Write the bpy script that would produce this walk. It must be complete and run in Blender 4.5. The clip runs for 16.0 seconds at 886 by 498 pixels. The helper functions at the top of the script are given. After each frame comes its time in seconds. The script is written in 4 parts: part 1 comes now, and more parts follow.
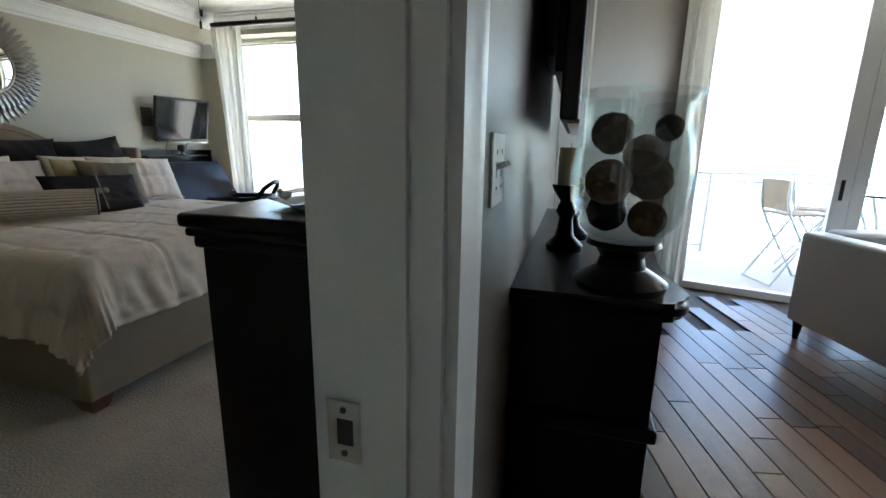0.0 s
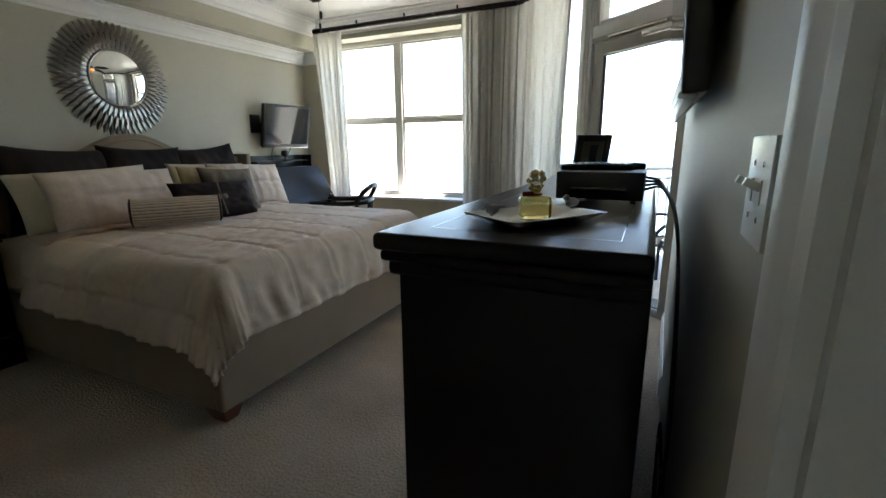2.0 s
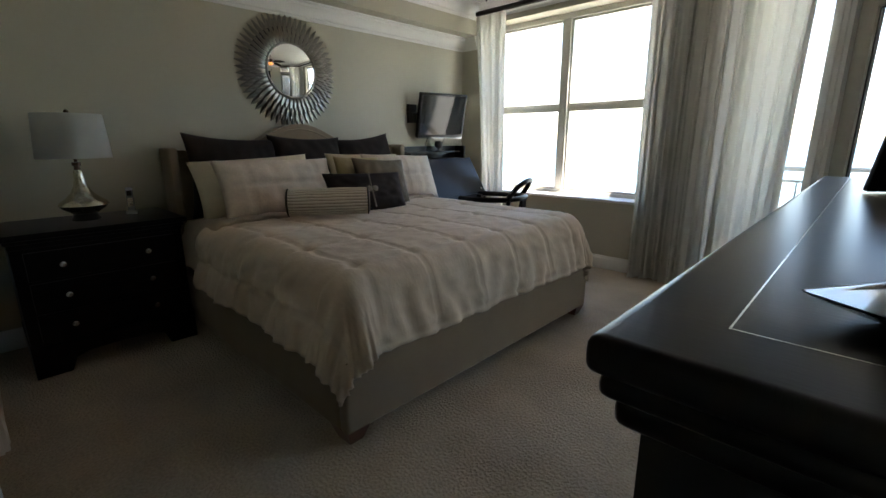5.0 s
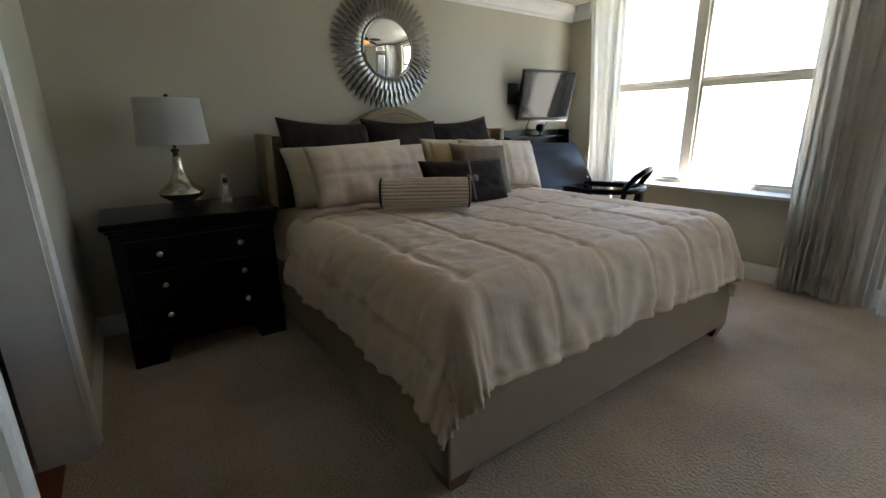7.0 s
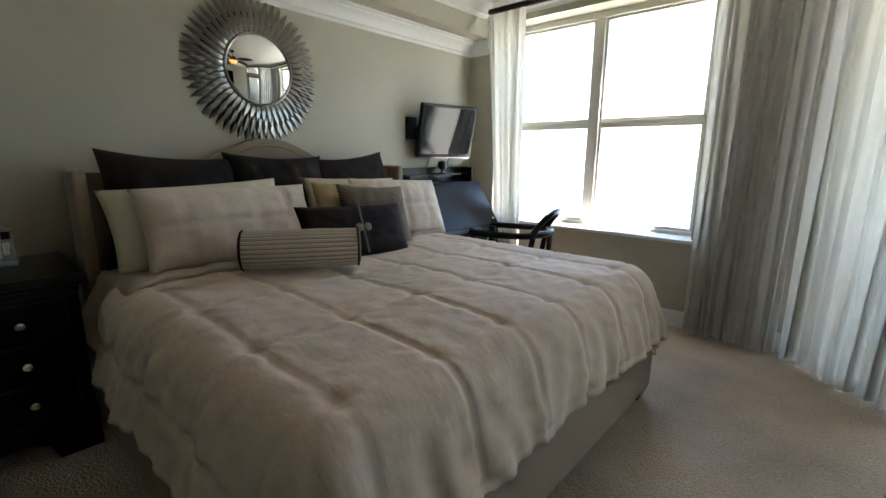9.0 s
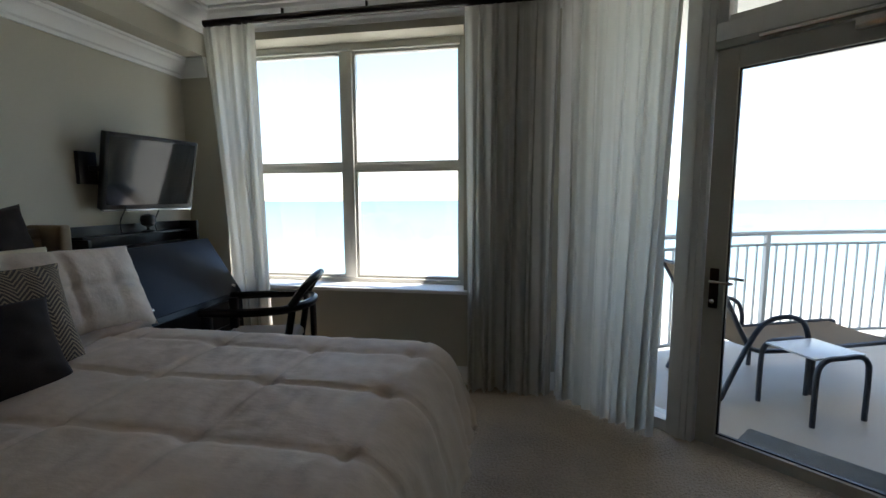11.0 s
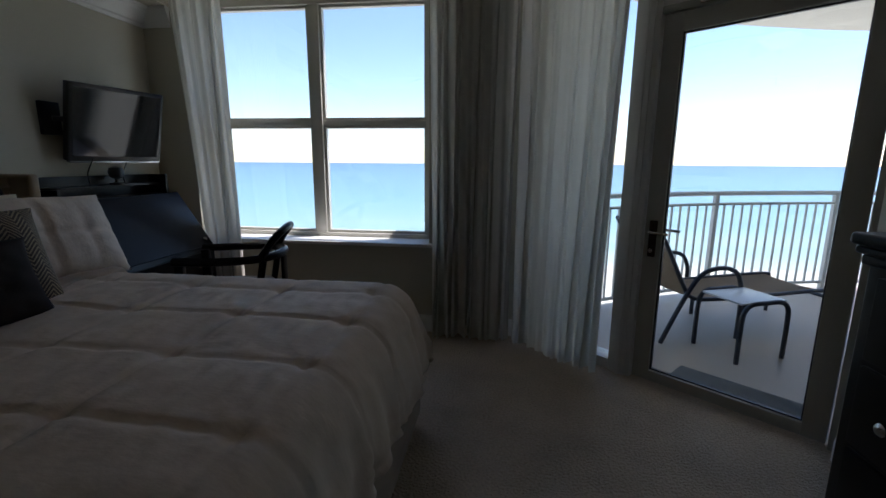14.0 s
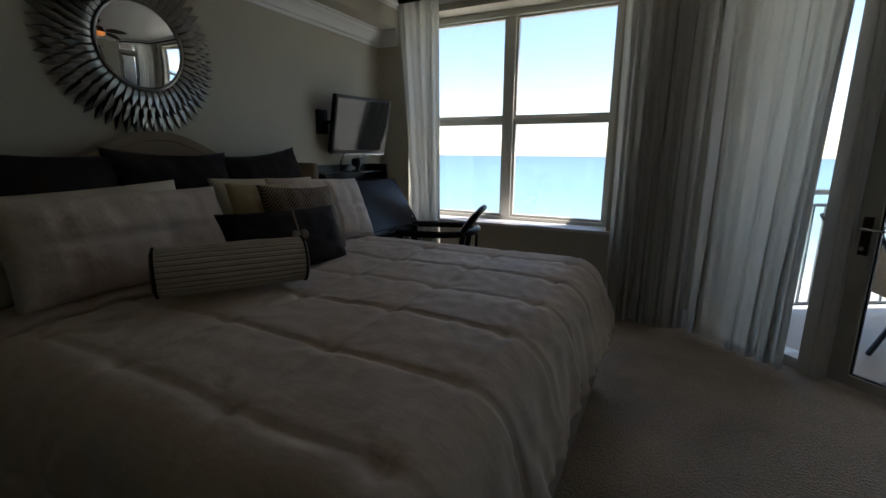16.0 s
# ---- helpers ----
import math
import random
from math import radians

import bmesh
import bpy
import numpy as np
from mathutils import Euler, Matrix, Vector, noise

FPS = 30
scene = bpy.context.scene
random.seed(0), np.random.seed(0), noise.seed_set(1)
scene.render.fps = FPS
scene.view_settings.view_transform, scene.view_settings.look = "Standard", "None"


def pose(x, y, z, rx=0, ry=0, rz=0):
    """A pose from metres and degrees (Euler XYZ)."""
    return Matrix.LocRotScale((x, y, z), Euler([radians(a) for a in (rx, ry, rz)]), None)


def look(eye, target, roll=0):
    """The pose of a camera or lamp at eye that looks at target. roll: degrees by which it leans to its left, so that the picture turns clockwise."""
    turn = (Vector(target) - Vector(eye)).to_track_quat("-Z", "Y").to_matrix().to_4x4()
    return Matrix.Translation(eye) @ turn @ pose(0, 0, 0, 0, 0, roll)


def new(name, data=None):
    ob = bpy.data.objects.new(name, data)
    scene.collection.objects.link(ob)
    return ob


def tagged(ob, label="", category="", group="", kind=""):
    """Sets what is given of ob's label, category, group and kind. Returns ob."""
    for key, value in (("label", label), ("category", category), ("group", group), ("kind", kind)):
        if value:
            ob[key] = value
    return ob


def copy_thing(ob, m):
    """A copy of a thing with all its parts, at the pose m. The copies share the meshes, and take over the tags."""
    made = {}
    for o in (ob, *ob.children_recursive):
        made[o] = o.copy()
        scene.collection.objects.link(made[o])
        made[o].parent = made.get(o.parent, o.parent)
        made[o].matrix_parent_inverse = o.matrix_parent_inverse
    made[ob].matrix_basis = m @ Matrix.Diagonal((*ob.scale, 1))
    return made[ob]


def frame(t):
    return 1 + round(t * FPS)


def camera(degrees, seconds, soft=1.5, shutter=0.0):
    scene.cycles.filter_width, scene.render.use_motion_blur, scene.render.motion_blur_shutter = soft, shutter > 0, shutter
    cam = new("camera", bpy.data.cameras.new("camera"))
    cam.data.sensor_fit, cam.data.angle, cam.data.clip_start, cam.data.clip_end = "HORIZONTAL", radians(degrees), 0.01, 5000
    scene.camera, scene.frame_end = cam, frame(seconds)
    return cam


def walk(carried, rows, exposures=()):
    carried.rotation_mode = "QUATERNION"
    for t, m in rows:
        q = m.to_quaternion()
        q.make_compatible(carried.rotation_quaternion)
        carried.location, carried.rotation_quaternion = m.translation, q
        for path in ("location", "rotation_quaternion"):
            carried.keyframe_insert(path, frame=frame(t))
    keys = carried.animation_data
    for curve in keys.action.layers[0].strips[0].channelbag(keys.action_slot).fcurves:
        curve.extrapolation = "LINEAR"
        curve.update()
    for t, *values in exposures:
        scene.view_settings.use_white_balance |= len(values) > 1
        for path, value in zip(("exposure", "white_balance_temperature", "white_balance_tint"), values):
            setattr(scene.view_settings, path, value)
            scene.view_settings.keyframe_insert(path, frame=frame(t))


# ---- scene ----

§ §

_EXERCISE BRIEF_
In the listing above, locate the line containing "ob = bpy.data.objects.new(name, data)" and the line containing "for key, value". Extract those two lines and every line between them, exactly as written, and only those.

_WRITTEN ANSWER_
    ob = bpy.data.objects.new(name, data)
    scene.collection.objects.link(ob)
    return ob


def tagged(ob, label="", category="", group="", kind=""):
    """Sets what is given of ob's label, category, group and kind. Returns ob."""
    for key, value in (("label", label), ("category", category), ("group", group), ("kind", kind)):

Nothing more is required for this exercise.